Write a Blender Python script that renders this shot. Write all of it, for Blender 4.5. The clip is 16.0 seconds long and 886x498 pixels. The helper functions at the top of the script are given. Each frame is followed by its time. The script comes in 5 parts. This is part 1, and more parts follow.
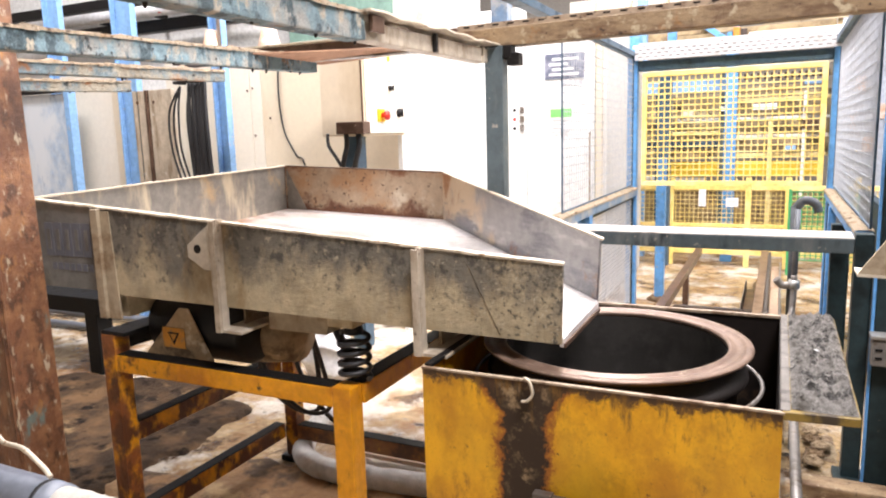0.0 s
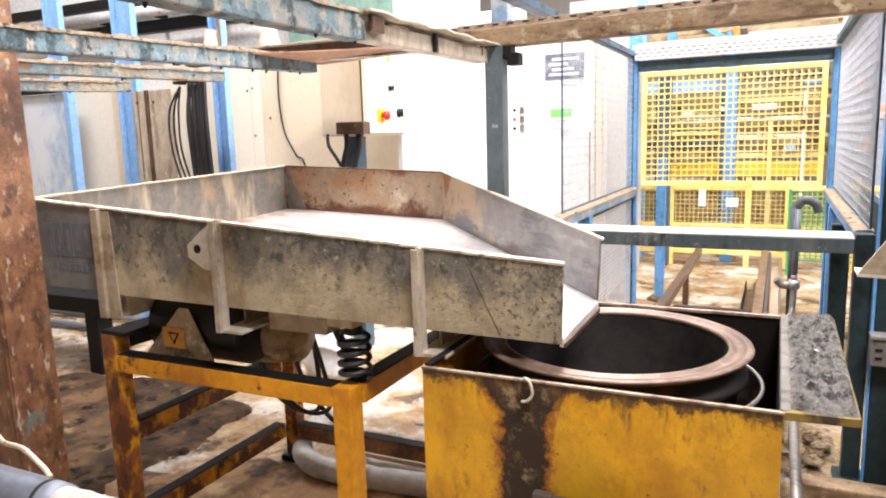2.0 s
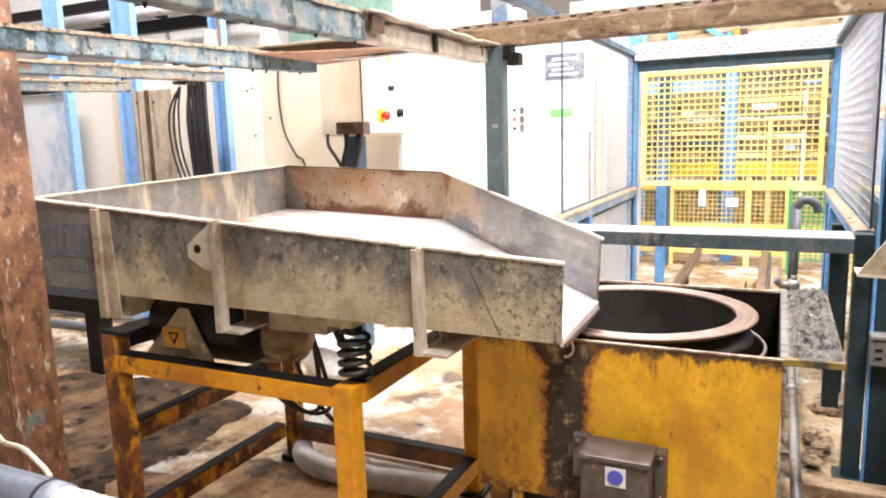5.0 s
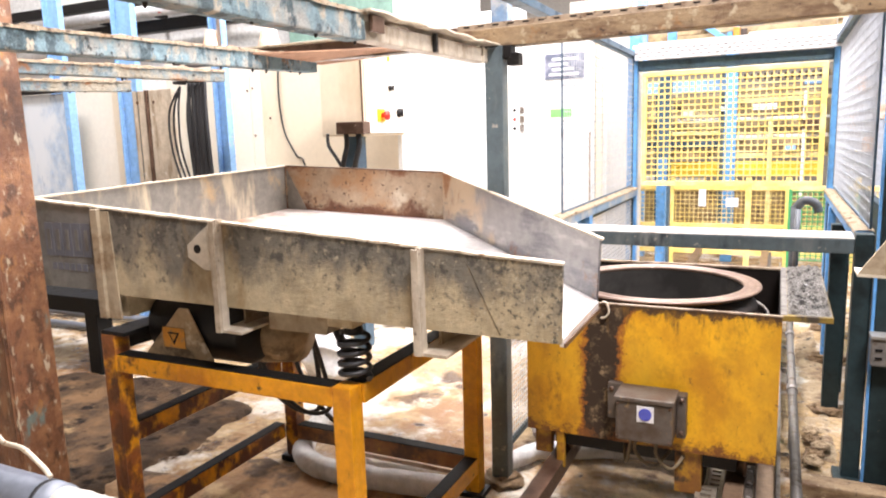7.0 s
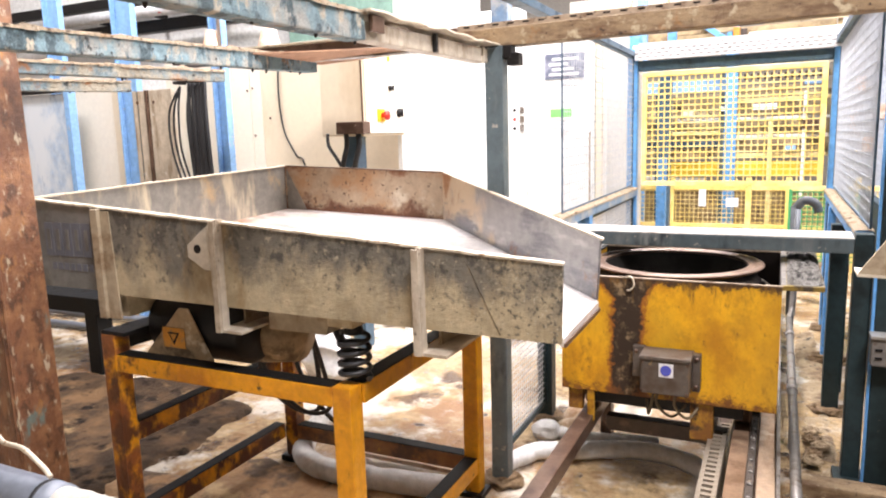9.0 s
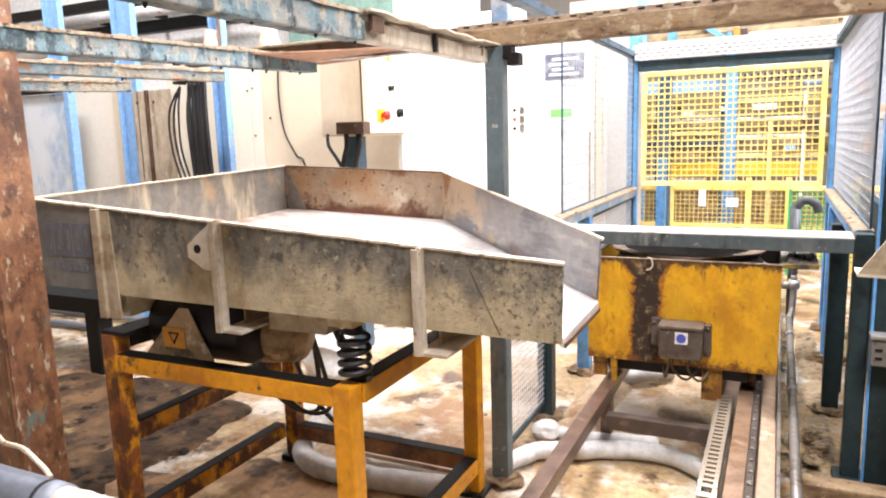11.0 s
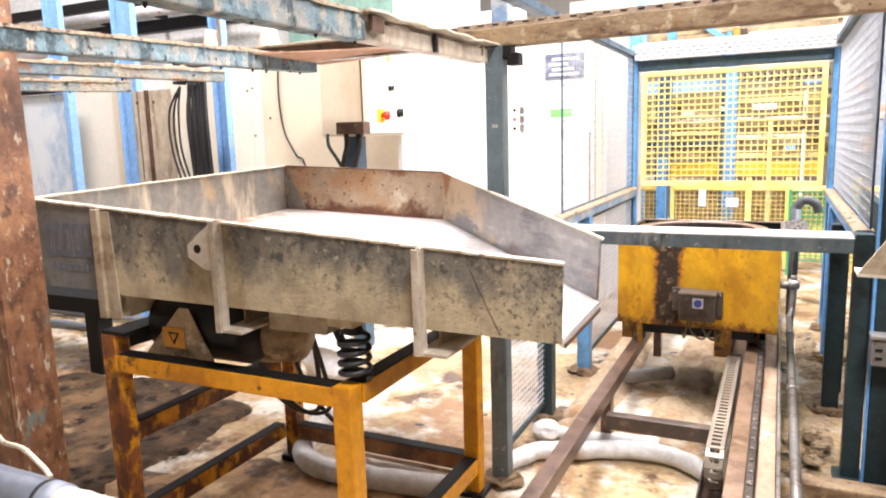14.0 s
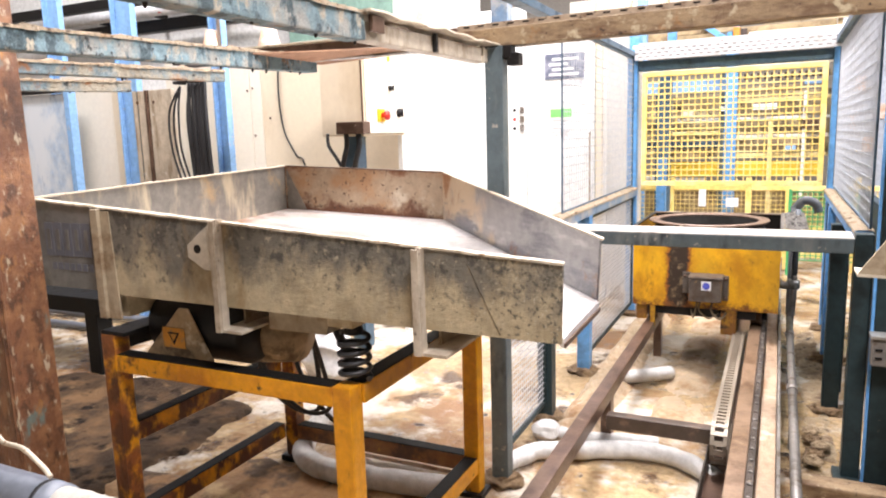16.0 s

——

#### Job
Every line should be retyped exactly, with the pictures omitted.

#### Output for this task
Write a Blender Python script that renders this shot. Write all of it, for Blender 4.5. The clip is 16.0 seconds long and 886x498 pixels. The helper functions at the top of the script are given. Each frame is followed by its time. The script comes in 5 parts. This is part 1, and more parts follow.
0.0 s
2.0 s
5.0 s
7.0 s
9.0 s
11.0 s
14.0 s
16.0 s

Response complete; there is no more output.